You have exactly 30 calendar days from the date printed on the NOID to submit a complete response — USCIS calculates this from the NOID issue date, not the date you received it. Extensions are not granted under USCIS policy, and responses received after the 30-day deadline are rejected as untimely regardless of merit. If you're mailing your response, allow 5–7 business days for delivery and use certified mail with tracking to prove timely filing in case USCIS later claims late receipt.

Can I appeal a J-1 visa denial after a NOID response is rejected?

No — J-1 visa denials issued by USCIS field offices or service centers are not appealable to the Administrative Appeals Office under 8 CFR § 103.3. Your only post-denial options are filing a motion to reopen under 8 CFR § 103.5(a)(2) within 30 days if you have new evidence, filing a motion to reconsider under 8 CFR § 103.5(a)(3) if USCIS misapplied the law, or reapplying with a stronger case. Federal court review via mandamus is available only in rare circumstances involving extreme processing delays or clear legal error, not routine denials.

What evidence proves return-home intent for a J-1 NOID response?

The strongest evidence includes property ownership documents (deeds, mortgage statements showing you're the titleholder), employment contracts stating your job resumes after the exchange program with specific return dates, university enrollment letters for degree programs commencing post-exchange, and sworn affidavits from immediate family members confirming you maintain a residence and dependents in your home country. USCIS treats government-issued documents and third-party institutional letters as more credible than personal statements — a property deed outweighs ten letters from relatives.

What happens if I submit a J-1 NOID response without new evidence?

USCIS will almost certainly deny your application because NOIDs are issued specifically when the existing record lacks sufficient evidence to approve — rearguing the same facts or restating information already in your file doesn't cure the deficiency. A successful response must include new documentary evidence addressing each ground cited in the NOID, not just explanations of why USCIS should interpret existing evidence differently. If you genuinely don't have additional evidence, consult immigration counsel immediately to determine whether expert letters, credential evaluations, or sworn affidavits can bridge the gap.

How do I prove my J-1 exchange program meets USCIS regulatory requirements?

Submit a detailed program description on your sponsor's letterhead signed by the designated responsible officer, listing specific skills to be taught, measurable learning objectives, the U.S. benefit derived from hosting you, and the connection between the training and your home-country career under 22 CFR § 62.20. Include letters from the host organization confirming your role serves their operational or research needs, program itineraries showing structured training rather than routine employment, and your resume demonstrating the exchange advances your professional development in your field of expertise.

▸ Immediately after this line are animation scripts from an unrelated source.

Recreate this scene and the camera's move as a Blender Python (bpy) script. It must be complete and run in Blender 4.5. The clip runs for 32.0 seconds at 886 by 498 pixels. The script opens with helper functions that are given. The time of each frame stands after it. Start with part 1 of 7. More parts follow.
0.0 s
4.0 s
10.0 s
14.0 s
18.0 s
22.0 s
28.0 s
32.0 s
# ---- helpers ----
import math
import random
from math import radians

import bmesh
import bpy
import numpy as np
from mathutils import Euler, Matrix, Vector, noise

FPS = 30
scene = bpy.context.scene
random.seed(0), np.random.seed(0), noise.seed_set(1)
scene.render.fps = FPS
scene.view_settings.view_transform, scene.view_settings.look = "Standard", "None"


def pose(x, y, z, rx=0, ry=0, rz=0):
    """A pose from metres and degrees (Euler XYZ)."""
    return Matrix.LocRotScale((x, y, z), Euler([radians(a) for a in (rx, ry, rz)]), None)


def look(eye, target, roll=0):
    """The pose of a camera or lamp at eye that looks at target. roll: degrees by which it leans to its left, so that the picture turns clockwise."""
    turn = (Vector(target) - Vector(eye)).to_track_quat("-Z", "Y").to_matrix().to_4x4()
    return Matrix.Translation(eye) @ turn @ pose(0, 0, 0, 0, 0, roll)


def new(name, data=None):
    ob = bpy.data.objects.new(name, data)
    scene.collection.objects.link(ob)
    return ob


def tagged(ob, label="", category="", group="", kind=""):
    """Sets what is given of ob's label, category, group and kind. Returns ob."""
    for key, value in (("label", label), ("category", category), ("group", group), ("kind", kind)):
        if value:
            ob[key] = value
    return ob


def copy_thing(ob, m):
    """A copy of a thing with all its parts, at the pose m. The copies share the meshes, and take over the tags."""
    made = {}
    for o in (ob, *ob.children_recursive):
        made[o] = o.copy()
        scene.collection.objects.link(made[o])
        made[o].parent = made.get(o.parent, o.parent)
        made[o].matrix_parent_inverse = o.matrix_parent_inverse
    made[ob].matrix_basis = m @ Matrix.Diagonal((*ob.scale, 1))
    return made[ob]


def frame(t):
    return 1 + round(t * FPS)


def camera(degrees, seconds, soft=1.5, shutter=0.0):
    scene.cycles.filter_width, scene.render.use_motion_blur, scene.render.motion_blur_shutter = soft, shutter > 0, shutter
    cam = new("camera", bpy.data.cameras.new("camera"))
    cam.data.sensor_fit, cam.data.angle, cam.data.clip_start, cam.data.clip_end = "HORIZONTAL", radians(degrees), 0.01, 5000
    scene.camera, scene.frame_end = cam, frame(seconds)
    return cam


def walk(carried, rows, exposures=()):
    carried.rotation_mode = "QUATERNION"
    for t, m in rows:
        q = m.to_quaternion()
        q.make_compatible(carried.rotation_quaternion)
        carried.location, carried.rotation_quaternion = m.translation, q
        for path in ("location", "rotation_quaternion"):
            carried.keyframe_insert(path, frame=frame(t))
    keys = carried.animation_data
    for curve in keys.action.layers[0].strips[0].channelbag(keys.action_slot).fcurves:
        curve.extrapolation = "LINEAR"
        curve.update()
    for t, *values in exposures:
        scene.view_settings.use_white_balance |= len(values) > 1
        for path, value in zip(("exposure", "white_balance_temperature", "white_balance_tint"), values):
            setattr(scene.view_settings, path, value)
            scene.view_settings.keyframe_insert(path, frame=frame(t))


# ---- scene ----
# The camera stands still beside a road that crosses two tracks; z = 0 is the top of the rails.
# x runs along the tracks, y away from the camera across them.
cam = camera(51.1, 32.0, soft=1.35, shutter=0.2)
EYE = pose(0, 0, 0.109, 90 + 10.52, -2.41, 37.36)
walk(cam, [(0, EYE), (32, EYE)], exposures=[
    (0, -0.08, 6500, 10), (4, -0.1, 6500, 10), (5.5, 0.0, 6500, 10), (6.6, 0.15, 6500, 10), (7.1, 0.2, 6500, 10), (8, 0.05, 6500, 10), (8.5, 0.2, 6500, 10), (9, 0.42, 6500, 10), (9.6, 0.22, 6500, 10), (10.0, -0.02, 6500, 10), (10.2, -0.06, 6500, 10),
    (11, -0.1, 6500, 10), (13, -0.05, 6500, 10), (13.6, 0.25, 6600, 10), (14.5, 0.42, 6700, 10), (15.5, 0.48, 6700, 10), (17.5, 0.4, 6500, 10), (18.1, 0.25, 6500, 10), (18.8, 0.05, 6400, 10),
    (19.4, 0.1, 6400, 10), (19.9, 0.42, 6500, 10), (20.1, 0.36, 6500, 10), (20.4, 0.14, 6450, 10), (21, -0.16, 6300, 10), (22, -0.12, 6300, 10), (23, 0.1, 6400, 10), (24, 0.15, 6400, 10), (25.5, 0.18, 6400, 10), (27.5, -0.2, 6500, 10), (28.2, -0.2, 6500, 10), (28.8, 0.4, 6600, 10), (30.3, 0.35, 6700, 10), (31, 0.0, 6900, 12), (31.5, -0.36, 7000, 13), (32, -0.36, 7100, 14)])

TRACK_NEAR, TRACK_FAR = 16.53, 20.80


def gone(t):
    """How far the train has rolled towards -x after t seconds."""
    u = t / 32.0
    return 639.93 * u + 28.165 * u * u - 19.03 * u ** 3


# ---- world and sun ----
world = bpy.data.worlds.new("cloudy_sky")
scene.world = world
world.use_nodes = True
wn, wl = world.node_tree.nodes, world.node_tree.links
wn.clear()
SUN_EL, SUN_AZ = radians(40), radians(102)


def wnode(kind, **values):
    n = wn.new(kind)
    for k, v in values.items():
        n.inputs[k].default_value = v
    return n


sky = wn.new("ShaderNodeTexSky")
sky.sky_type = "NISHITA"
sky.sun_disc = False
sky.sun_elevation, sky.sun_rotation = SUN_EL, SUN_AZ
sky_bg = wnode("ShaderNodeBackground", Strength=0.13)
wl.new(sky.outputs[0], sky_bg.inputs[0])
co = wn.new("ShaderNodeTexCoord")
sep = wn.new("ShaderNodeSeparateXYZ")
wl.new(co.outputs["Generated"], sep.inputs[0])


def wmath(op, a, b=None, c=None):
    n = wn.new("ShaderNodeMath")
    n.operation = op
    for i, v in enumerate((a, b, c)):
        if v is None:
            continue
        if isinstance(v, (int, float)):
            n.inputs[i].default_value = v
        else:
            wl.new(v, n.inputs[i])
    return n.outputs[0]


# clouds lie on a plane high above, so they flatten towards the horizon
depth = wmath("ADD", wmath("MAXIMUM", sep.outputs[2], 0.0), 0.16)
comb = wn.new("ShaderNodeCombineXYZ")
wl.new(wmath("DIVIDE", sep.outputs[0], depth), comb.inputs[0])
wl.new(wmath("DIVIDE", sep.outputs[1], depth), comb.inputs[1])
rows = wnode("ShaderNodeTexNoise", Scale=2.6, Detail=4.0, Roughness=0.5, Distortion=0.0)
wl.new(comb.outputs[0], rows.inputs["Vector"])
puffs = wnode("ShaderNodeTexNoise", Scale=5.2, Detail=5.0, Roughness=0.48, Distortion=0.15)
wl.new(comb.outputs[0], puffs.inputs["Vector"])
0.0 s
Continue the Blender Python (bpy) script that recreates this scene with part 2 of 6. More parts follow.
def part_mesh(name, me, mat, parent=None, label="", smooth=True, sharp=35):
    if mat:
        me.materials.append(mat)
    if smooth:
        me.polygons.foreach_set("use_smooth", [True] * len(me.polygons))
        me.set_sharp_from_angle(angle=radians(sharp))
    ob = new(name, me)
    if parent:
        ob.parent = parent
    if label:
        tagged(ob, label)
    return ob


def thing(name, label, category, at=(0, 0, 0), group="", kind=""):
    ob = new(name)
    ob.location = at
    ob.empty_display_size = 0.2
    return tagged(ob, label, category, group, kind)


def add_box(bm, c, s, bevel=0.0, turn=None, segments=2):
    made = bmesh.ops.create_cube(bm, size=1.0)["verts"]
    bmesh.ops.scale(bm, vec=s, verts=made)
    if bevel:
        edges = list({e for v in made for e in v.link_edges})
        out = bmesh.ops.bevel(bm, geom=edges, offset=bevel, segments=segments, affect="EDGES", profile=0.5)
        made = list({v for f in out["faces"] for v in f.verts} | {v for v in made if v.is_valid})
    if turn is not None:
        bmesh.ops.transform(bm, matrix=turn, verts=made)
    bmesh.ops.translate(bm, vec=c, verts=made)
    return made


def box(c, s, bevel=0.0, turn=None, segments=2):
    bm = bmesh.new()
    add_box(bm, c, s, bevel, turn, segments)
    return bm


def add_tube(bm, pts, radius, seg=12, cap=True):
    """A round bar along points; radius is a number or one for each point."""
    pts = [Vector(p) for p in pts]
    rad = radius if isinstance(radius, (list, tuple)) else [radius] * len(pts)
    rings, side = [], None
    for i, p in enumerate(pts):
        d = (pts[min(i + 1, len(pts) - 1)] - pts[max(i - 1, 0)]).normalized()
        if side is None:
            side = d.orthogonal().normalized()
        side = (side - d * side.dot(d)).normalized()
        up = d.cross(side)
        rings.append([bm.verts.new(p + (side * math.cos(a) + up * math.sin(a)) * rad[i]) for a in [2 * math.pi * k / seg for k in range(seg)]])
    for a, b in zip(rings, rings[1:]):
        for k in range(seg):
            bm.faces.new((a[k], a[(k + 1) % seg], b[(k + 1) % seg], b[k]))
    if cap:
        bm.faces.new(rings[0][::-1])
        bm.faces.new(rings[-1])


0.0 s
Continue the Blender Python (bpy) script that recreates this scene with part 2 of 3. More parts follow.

Can I hire an immigration attorney after receiving a J-1 NOID?

Yes — and doing so within the first week after receiving the NOID maximizes your chances of filing a successful response before the 30-day deadline. Immigration attorneys who specialize in NOID responses know which evidence types carry the most weight, how to structure point-by-point rebuttals citing specific regulatory provisions, and which procedural requirements USCIS enforces strictly. Self-represented applicants succeed at roughly half the rate of represented applicants in our experience, not because attorneys have special influence, but because they know how adjudicators evaluate evidence and legal argument.

What is the difference between a J-1 NOID and a Request for Evidence?

A Request for Evidence (RFE) asks for additional documentation to complete an incomplete application and does not presume denial — USCIS issues RFEs when they need more information to make a decision. A NOID states that USCIS intends to deny your application based on the existing record and gives you 30 days to rebut each ground for denial with evidence and legal argument. NOIDs are more serious because they signal USCIS has already concluded your application should be denied unless you prove otherwise, whereas RFEs simply identify missing documents.

What should I do if my J-1 sponsor disagrees with the NOID findings?

Request a detailed letter from your sponsor on official letterhead rebutting each USCIS concern with specific program details, regulatory citations under 22 CFR Part 62, and documentation proving the exchange meets all J-1 requirements. Include this letter as a numbered exhibit in your NOID response and reference it when addressing grounds related to program legitimacy or sponsor compliance. Sponsors who hold Department of State designation have credibility with USCIS, so their written support carries significant weight — but only if the letter addresses USCIS's specific concerns rather than offering generic program descriptions.

Can I request an in-person interview to explain my J-1 NOID response?

No — USCIS adjudicates NOID responses based solely on the written record you submit, and there is no regulatory provision allowing applicants to request interviews after a NOID is issued. If your case involves complex factual issues better explained in person, the solution is a detailed sworn affidavit addressing each concern with specificity, not an interview request. Some applicants include offers to appear for additional interviews in their responses, but USCIS is not required to grant them and rarely does.

What are the most common mistakes in J-1 NOID responses that lead to denial?

The three most common mistakes are submitting the response late or without proof of timely filing, addressing USCIS concerns with argument rather than new documentary evidence, and failing to rebut every ground cited in the NOID in the order listed. Applicants also frequently submit unindexed attachments with no explanation of which exhibit addresses which deficiency, forcing adjudicators to guess how evidence maps to NOID grounds — adjudicators won't do that work for you. Finally, generic personal statements explaining why you deserve approval carry almost no weight compared to sworn affidavits, official letters, and government-issued documents.